__REQUIRED WORK__:
Write out the material exactly, without any of its pictures.
____
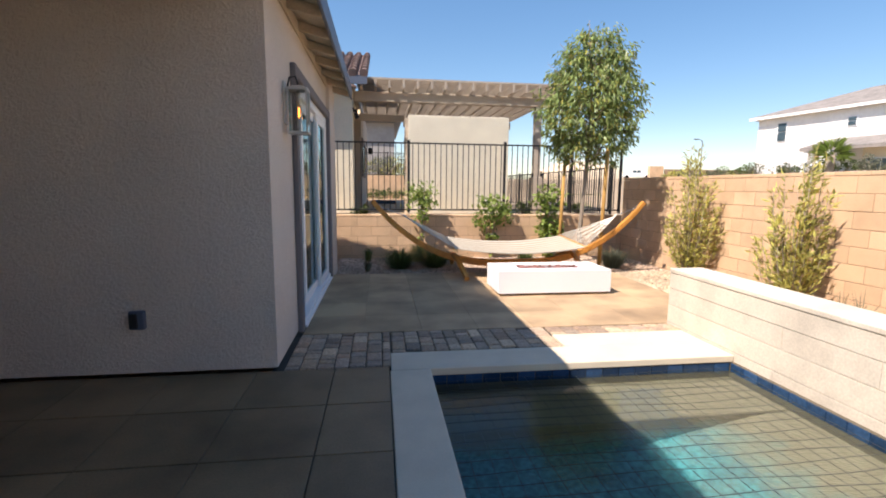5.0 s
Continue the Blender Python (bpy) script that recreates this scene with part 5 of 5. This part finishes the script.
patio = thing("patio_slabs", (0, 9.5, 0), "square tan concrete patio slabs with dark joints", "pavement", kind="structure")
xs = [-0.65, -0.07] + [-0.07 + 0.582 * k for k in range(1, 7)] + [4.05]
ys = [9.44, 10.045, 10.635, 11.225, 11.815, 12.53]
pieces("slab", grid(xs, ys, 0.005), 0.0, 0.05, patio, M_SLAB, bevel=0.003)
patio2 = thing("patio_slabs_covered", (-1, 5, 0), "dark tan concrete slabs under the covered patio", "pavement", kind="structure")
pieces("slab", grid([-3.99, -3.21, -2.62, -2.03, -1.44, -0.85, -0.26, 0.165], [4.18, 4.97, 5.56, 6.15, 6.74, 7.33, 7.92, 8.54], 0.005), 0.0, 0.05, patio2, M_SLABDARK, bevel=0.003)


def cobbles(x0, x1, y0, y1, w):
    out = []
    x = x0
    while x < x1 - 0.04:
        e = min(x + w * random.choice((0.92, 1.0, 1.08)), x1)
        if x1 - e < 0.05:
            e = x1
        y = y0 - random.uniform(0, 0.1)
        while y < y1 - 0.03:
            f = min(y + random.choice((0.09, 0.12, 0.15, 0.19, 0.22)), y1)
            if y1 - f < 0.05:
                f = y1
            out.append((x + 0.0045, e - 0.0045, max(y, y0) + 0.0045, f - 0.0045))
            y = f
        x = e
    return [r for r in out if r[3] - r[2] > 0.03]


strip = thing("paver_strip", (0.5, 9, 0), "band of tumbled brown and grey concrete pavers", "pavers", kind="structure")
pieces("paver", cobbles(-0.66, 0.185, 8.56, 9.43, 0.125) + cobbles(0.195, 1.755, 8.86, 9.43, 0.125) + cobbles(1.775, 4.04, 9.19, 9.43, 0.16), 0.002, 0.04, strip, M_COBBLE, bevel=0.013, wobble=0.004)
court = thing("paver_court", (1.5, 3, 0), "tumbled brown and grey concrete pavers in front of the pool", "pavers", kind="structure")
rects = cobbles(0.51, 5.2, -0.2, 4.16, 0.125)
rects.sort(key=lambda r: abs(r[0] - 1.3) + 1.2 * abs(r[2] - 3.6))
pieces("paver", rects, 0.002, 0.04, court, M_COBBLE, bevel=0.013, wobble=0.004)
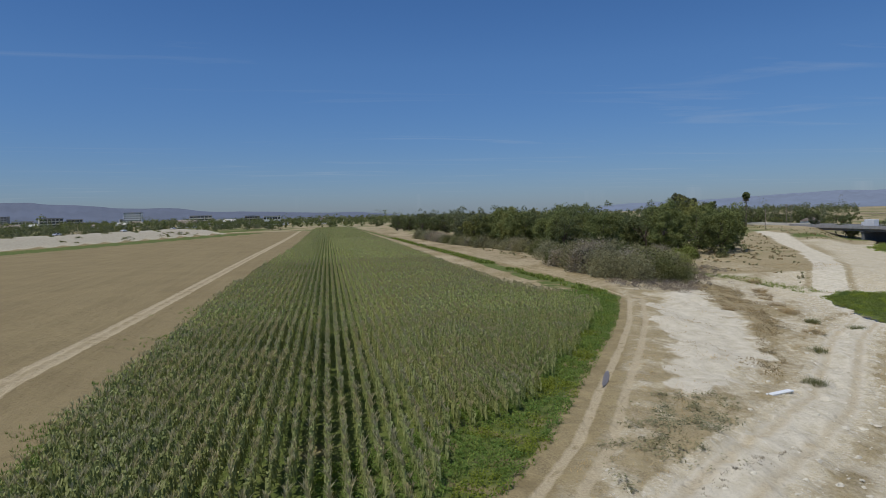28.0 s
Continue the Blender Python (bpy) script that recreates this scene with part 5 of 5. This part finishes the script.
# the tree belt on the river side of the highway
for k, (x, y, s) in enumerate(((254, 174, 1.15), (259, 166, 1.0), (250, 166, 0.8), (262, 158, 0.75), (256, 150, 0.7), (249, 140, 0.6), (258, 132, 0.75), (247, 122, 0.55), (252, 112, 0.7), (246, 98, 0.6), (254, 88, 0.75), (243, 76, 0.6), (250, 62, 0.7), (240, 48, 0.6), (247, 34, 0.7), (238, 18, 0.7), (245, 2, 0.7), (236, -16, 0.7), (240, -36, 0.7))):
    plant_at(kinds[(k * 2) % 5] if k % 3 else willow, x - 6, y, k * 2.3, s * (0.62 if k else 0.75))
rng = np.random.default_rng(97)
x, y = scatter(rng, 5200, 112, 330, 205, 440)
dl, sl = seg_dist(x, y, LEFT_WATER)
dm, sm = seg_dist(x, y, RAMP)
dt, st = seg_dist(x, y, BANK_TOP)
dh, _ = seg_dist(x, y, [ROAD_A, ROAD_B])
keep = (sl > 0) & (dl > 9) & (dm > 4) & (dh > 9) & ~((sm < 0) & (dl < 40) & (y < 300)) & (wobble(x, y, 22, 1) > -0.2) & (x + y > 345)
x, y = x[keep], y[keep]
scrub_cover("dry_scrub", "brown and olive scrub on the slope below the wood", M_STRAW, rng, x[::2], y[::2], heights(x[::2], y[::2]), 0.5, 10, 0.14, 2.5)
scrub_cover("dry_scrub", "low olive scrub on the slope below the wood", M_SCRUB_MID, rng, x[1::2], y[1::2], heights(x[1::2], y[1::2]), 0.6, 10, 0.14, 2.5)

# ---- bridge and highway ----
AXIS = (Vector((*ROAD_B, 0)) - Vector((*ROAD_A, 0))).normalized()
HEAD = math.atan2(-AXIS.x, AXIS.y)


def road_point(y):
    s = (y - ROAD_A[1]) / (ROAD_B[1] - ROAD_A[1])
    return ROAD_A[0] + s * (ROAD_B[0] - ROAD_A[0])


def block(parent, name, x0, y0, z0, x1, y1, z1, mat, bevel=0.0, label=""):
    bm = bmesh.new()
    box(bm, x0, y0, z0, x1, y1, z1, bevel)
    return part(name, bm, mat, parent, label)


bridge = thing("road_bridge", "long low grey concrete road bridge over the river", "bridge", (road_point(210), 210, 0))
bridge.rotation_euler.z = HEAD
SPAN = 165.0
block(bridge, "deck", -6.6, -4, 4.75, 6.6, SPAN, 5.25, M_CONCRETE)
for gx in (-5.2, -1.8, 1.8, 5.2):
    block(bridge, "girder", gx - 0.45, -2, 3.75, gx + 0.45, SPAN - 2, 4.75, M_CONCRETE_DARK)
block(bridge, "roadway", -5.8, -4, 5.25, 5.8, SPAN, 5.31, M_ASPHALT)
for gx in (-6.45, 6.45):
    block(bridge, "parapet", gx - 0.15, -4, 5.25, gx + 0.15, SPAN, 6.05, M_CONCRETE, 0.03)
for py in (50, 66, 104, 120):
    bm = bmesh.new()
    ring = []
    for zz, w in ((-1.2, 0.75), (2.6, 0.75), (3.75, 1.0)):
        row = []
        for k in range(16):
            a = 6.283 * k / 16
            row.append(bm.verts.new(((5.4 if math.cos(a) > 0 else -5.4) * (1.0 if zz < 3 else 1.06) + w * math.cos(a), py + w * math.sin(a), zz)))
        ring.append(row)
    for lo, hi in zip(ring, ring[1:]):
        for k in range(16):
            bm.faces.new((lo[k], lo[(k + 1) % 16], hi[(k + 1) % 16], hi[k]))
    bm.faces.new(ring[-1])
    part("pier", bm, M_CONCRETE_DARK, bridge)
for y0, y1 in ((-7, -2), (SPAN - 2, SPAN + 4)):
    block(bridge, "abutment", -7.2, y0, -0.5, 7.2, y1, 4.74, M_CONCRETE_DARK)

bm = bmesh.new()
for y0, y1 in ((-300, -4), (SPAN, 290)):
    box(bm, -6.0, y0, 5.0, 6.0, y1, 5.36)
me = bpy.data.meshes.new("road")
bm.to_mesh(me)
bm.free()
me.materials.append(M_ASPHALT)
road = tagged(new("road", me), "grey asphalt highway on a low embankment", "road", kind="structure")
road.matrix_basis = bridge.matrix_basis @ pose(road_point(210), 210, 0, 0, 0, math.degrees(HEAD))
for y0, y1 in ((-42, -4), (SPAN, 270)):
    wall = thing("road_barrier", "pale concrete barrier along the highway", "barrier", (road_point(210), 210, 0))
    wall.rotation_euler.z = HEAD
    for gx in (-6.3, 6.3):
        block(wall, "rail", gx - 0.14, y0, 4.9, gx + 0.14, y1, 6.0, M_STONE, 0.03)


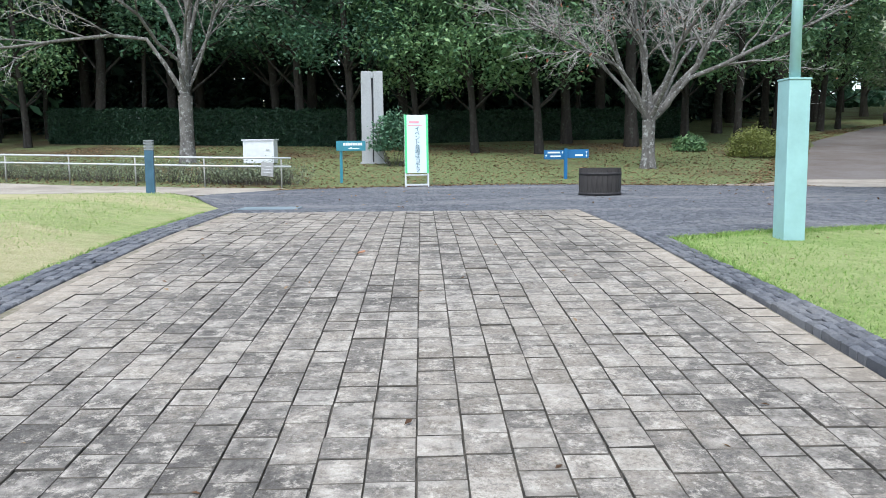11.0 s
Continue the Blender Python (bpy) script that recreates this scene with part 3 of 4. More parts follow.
____
__FINISHED TASK__:
5.0 s
Continue the Blender Python (bpy) script that recreates this scene with part 5 of 5. This part finishes the script.
patio = thing("patio_slabs", (0, 9.5, 0), "square tan concrete patio slabs with dark joints", "pavement", kind="structure")
xs = [-0.65, -0.07] + [-0.07 + 0.582 * k for k in range(1, 7)] + [4.05]
ys = [9.44, 10.045, 10.635, 11.225, 11.815, 12.53]
pieces("slab", grid(xs, ys, 0.005), 0.0, 0.05, patio, M_SLAB, bevel=0.003)
patio2 = thing("patio_slabs_covered", (-1, 5, 0), "dark tan concrete slabs under the covered patio", "pavement", kind="structure")
pieces("slab", grid([-3.99, -3.21, -2.62, -2.03, -1.44, -0.85, -0.26, 0.165], [4.18, 4.97, 5.56, 6.15, 6.74, 7.33, 7.92, 8.54], 0.005), 0.0, 0.05, patio2, M_SLABDARK, bevel=0.003)


def cobbles(x0, x1, y0, y1, w):
    out = []
    x = x0
    while x < x1 - 0.04:
        e = min(x + w * random.choice((0.92, 1.0, 1.08)), x1)
        if x1 - e < 0.05:
            e = x1
        y = y0 - random.uniform(0, 0.1)
        while y < y1 - 0.03:
            f = min(y + random.choice((0.09, 0.12, 0.15, 0.19, 0.22)), y1)
            if y1 - f < 0.05:
                f = y1
            out.append((x + 0.0045, e - 0.0045, max(y, y0) + 0.0045, f - 0.0045))
            y = f
        x = e
    return [r for r in out if r[3] - r[2] > 0.03]


strip = thing("paver_strip", (0.5, 9, 0), "band of tumbled brown and grey concrete pavers", "pavers", kind="structure")
pieces("paver", cobbles(-0.66, 0.185, 8.56, 9.43, 0.125) + cobbles(0.195, 1.755, 8.86, 9.43, 0.125) + cobbles(1.775, 4.04, 9.19, 9.43, 0.16), 0.002, 0.04, strip, M_COBBLE, bevel=0.013, wobble=0.004)
court = thing("paver_court", (1.5, 3, 0), "tumbled brown and grey concrete pavers in front of the pool", "pavers", kind="structure")
rects = cobbles(0.51, 5.2, -0.2, 4.16, 0.125)
rects.sort(key=lambda r: abs(r[0] - 1.3) + 1.2 * abs(r[2] - 3.6))
pieces("paver", rects, 0.002, 0.04, court, M_COBBLE, bevel=0.013, wobble=0.004)
28.0 s
Continue the Blender Python (bpy) script that recreates this scene with part 5 of 5. This part finishes the script.
# the tree belt on the river side of the highway
for k, (x, y, s) in enumerate(((254, 174, 1.15), (259, 166, 1.0), (250, 166, 0.8), (262, 158, 0.75), (256, 150, 0.7), (249, 140, 0.6), (258, 132, 0.75), (247, 122, 0.55), (252, 112, 0.7), (246, 98, 0.6), (254, 88, 0.75), (243, 76, 0.6), (250, 62, 0.7), (240, 48, 0.6), (247, 34, 0.7), (238, 18, 0.7), (245, 2, 0.7), (236, -16, 0.7), (240, -36, 0.7))):
    plant_at(kinds[(k * 2) % 5] if k % 3 else willow, x - 6, y, k * 2.3, s * (0.62 if k else 0.75))
rng = np.random.default_rng(97)
x, y = scatter(rng, 5200, 112, 330, 205, 440)
dl, sl = seg_dist(x, y, LEFT_WATER)
dm, sm = seg_dist(x, y, RAMP)
dt, st = seg_dist(x, y, BANK_TOP)
dh, _ = seg_dist(x, y, [ROAD_A, ROAD_B])
keep = (sl > 0) & (dl > 9) & (dm > 4) & (dh > 9) & ~((sm < 0) & (dl < 40) & (y < 300)) & (wobble(x, y, 22, 1) > -0.2) & (x + y > 345)
x, y = x[keep], y[keep]
scrub_cover("dry_scrub", "brown and olive scrub on the slope below the wood", M_STRAW, rng, x[::2], y[::2], heights(x[::2], y[::2]), 0.5, 10, 0.14, 2.5)
scrub_cover("dry_scrub", "low olive scrub on the slope below the wood", M_SCRUB_MID, rng, x[1::2], y[1::2], heights(x[1::2], y[1::2]), 0.6, 10, 0.14, 2.5)

# ---- bridge and highway ----
AXIS = (Vector((*ROAD_B, 0)) - Vector((*ROAD_A, 0))).normalized()
HEAD = math.atan2(-AXIS.x, AXIS.y)


def road_point(y):
    s = (y - ROAD_A[1]) / (ROAD_B[1] - ROAD_A[1])
    return ROAD_A[0] + s * (ROAD_B[0] - ROAD_A[0])


def block(parent, name, x0, y0, z0, x1, y1, z1, mat, bevel=0.0, label=""):
    bm = bmesh.new()
    box(bm, x0, y0, z0, x1, y1, z1, bevel)
    return part(name, bm, mat, parent, label)


bridge = thing("road_bridge", "long low grey concrete road bridge over the river", "bridge", (road_point(210), 210, 0))
bridge.rotation_euler.z = HEAD
SPAN = 165.0
block(bridge, "deck", -6.6, -4, 4.75, 6.6, SPAN, 5.25, M_CONCRETE)
for gx in (-5.2, -1.8, 1.8, 5.2):
    block(bridge, "girder", gx - 0.45, -2, 3.75, gx + 0.45, SPAN - 2, 4.75, M_CONCRETE_DARK)
block(bridge, "roadway", -5.8, -4, 5.25, 5.8, SPAN, 5.31, M_ASPHALT)
for gx in (-6.45, 6.45):
    block(bridge, "parapet", gx - 0.15, -4, 5.25, gx + 0.15, SPAN, 6.05, M_CONCRETE, 0.03)
for py in (50, 66, 104, 120):
    bm = bmesh.new()
    ring = []
    for zz, w in ((-1.2, 0.75), (2.6, 0.75), (3.75, 1.0)):
        row = []
        for k in range(16):
            a = 6.283 * k / 16
            row.append(bm.verts.new(((5.4 if math.cos(a) > 0 else -5.4) * (1.0 if zz < 3 else 1.06) + w * math.cos(a), py + w * math.sin(a), zz)))
        ring.append(row)
    for lo, hi in zip(ring, ring[1:]):
        for k in range(16):
            bm.faces.new((lo[k], lo[(k + 1) % 16], hi[(k + 1) % 16], hi[k]))
    bm.faces.new(ring[-1])
    part("pier", bm, M_CONCRETE_DARK, bridge)
for y0, y1 in ((-7, -2), (SPAN - 2, SPAN + 4)):
    block(bridge, "abutment", -7.2, y0, -0.5, 7.2, y1, 4.74, M_CONCRETE_DARK)

bm = bmesh.new()
for y0, y1 in ((-300, -4), (SPAN, 290)):
    box(bm, -6.0, y0, 5.0, 6.0, y1, 5.36)
me = bpy.data.meshes.new("road")
bm.to_mesh(me)
bm.free()
me.materials.append(M_ASPHALT)
road = tagged(new("road", me), "grey asphalt highway on a low embankment", "road", kind="structure")
road.matrix_basis = bridge.matrix_basis @ pose(road_point(210), 210, 0, 0, 0, math.degrees(HEAD))
for y0, y1 in ((-42, -4), (SPAN, 270)):
    wall = thing("road_barrier", "pale concrete barrier along the highway", "barrier", (road_point(210), 210, 0))
    wall.rotation_euler.z = HEAD
    for gx in (-6.3, 6.3):
        block(wall, "rail", gx - 0.14, y0, 4.9, gx + 0.14, y1, 6.0, M_STONE, 0.03)


11.0 s
Continue the Blender Python (bpy) script that recreates this scene with part 3 of 4. More parts follow.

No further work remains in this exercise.